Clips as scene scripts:
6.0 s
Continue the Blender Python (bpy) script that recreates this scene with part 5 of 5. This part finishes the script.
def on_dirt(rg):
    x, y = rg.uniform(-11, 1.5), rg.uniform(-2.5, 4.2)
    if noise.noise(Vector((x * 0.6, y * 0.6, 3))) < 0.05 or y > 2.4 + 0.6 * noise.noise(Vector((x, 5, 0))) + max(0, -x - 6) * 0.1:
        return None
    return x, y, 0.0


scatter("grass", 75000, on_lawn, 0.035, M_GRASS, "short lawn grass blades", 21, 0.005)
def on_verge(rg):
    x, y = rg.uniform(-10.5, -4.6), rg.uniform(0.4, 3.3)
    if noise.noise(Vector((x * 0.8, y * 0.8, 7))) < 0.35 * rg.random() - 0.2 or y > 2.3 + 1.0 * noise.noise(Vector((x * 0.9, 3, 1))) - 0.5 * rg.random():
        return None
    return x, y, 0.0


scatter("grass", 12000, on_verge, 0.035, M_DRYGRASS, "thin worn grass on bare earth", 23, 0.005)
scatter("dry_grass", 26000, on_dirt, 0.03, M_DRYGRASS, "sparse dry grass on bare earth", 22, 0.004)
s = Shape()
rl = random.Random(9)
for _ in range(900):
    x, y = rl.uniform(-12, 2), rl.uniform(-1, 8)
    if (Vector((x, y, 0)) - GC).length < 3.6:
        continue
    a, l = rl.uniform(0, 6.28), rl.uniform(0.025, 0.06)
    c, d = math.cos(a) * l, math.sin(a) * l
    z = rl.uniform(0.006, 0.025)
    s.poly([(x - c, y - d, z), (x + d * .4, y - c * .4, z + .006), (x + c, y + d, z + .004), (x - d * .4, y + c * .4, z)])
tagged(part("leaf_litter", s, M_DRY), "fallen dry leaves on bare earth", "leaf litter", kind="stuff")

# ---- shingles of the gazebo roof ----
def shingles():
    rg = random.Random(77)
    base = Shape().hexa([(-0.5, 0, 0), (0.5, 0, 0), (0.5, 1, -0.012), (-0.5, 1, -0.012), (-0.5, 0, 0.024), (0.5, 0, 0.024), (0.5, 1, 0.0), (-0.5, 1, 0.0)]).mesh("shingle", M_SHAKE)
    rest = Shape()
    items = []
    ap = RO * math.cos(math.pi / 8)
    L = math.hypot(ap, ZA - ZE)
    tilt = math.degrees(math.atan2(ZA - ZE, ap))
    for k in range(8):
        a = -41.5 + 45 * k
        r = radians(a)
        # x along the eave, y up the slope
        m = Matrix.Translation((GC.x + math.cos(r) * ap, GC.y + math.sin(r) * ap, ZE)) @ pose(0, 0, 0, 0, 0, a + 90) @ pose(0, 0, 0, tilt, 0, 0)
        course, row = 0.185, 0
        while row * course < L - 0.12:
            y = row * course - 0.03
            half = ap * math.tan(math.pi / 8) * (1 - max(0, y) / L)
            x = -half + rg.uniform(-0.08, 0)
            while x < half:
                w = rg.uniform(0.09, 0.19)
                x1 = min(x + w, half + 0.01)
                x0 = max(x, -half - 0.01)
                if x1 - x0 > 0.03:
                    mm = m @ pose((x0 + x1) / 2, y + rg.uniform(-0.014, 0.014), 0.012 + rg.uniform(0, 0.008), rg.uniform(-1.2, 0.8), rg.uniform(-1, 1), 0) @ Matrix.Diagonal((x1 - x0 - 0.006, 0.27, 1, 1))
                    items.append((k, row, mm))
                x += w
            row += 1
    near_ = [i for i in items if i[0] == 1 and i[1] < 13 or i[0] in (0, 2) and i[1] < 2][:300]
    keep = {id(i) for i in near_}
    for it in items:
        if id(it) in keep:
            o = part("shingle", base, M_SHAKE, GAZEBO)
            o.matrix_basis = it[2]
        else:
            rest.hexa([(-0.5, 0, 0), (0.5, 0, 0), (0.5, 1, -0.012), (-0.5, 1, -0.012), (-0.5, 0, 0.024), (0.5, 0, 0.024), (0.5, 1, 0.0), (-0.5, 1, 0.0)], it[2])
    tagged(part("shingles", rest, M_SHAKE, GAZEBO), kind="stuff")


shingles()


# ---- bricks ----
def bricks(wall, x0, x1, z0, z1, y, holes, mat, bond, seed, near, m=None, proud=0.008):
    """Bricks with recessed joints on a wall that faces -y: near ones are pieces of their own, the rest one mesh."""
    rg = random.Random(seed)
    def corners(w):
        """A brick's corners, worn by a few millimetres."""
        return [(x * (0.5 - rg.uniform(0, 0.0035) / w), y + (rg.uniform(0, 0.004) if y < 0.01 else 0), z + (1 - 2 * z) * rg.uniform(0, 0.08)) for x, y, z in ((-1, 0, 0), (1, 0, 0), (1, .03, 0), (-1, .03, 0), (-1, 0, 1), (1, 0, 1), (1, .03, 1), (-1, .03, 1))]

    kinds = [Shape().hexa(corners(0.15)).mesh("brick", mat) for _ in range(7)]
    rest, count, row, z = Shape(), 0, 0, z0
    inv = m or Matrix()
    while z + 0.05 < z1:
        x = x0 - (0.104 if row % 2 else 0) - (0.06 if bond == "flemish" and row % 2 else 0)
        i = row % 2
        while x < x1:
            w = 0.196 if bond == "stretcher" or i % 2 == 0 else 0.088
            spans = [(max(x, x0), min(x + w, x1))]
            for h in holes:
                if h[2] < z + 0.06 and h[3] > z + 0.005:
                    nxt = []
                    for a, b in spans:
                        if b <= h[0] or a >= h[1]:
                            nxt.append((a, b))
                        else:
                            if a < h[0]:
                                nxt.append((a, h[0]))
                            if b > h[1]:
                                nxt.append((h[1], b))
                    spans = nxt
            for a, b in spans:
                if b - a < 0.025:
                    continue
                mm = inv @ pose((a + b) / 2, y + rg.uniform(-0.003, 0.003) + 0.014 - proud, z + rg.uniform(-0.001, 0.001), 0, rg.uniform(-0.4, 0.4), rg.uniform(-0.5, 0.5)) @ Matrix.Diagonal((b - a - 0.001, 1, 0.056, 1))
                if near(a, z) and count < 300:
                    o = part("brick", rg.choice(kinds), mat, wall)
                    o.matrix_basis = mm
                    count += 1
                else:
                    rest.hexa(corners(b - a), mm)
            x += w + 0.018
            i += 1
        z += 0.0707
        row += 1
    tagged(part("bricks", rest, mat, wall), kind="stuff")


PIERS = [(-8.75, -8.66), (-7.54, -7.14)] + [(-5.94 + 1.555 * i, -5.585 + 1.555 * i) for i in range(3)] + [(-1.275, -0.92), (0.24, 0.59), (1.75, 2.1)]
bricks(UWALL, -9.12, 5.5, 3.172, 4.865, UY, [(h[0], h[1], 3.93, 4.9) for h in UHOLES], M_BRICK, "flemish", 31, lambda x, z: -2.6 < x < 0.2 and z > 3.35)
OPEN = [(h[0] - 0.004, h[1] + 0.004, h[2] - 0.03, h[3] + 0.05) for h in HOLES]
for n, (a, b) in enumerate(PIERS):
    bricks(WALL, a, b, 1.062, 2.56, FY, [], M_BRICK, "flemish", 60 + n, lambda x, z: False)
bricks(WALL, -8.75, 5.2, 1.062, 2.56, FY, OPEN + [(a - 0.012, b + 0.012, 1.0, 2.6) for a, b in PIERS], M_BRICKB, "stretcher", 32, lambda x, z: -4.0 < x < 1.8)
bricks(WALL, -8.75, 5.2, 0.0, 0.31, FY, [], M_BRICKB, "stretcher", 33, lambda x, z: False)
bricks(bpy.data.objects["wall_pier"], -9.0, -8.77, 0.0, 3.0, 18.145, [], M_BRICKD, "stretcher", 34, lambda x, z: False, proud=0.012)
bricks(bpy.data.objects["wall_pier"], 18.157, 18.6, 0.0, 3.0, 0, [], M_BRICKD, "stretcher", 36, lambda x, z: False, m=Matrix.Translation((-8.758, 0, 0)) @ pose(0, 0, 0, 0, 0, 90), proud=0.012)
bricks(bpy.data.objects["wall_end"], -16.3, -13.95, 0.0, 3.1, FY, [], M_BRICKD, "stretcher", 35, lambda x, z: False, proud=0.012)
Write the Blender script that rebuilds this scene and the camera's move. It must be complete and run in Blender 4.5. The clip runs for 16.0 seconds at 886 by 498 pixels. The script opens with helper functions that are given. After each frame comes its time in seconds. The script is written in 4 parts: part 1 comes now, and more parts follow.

THE TASK. Return a word-for-word copy of the lines from the beginning of the listing to the line holding "dry leaves on", both kept.

RESULT.
6.0 s
Continue the Blender Python (bpy) script that recreates this scene with part 5 of 5. This part finishes the script.
def on_dirt(rg):
    x, y = rg.uniform(-11, 1.5), rg.uniform(-2.5, 4.2)
    if noise.noise(Vector((x * 0.6, y * 0.6, 3))) < 0.05 or y > 2.4 + 0.6 * noise.noise(Vector((x, 5, 0))) + max(0, -x - 6) * 0.1:
        return None
    return x, y, 0.0


scatter("grass", 75000, on_lawn, 0.035, M_GRASS, "short lawn grass blades", 21, 0.005)
def on_verge(rg):
    x, y = rg.uniform(-10.5, -4.6), rg.uniform(0.4, 3.3)
    if noise.noise(Vector((x * 0.8, y * 0.8, 7))) < 0.35 * rg.random() - 0.2 or y > 2.3 + 1.0 * noise.noise(Vector((x * 0.9, 3, 1))) - 0.5 * rg.random():
        return None
    return x, y, 0.0


scatter("grass", 12000, on_verge, 0.035, M_DRYGRASS, "thin worn grass on bare earth", 23, 0.005)
scatter("dry_grass", 26000, on_dirt, 0.03, M_DRYGRASS, "sparse dry grass on bare earth", 22, 0.004)
s = Shape()
rl = random.Random(9)
for _ in range(900):
    x, y = rl.uniform(-12, 2), rl.uniform(-1, 8)
    if (Vector((x, y, 0)) - GC).length < 3.6:
        continue
    a, l = rl.uniform(0, 6.28), rl.uniform(0.025, 0.06)
    c, d = math.cos(a) * l, math.sin(a) * l
    z = rl.uniform(0.006, 0.025)
    s.poly([(x - c, y - d, z), (x + d * .4, y - c * .4, z + .006), (x + c, y + d, z + .004), (x - d * .4, y + c * .4, z)])
tagged(part("leaf_litter", s, M_DRY), "fallen dry leaves on bare earth", "leaf litter", kind="stuff")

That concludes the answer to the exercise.